Data extract =
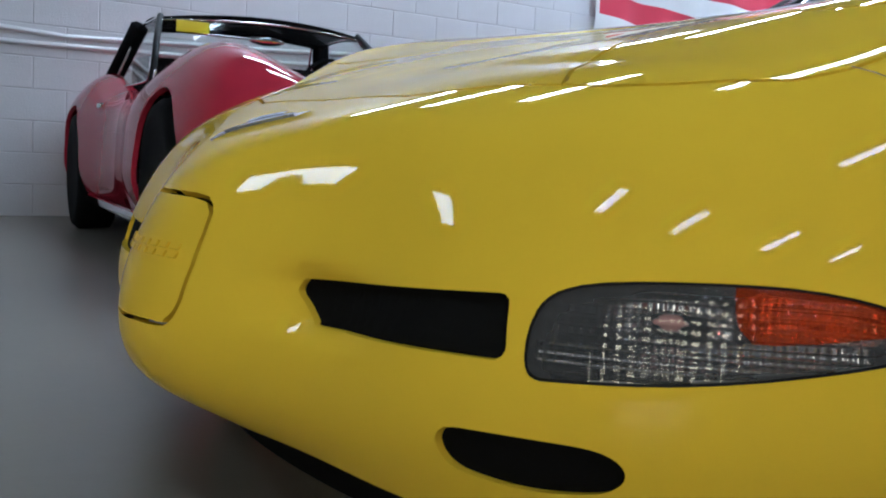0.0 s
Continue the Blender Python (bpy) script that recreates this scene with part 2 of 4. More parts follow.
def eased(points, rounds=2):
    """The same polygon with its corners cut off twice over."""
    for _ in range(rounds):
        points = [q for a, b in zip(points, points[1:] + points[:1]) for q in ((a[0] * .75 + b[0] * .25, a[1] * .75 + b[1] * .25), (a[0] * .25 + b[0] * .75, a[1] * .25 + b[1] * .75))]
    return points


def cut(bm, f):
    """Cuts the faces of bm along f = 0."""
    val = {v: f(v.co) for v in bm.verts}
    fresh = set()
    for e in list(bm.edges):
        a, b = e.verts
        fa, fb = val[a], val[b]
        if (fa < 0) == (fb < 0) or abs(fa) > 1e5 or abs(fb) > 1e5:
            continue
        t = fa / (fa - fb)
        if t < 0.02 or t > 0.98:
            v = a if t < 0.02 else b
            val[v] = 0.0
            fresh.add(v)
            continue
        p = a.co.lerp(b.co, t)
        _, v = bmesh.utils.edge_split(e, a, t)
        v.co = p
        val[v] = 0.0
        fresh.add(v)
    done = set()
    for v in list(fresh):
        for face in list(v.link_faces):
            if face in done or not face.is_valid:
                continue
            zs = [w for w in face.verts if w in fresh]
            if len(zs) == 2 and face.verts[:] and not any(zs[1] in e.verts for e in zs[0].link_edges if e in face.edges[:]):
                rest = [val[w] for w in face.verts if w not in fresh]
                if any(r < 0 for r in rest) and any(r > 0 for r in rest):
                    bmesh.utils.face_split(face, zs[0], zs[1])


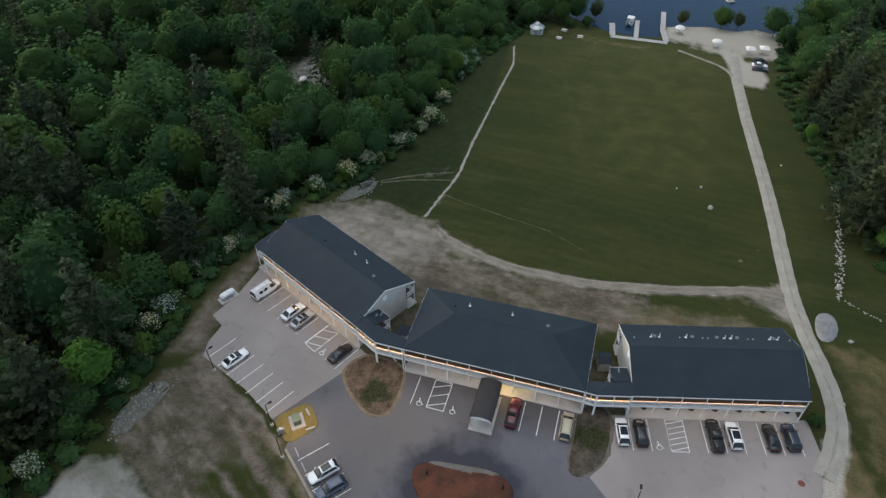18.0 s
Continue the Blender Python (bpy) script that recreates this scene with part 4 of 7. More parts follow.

Description of the task =
Give the number of lines in the material above that have the word "parts" in them, and nothing more.

Written response =
2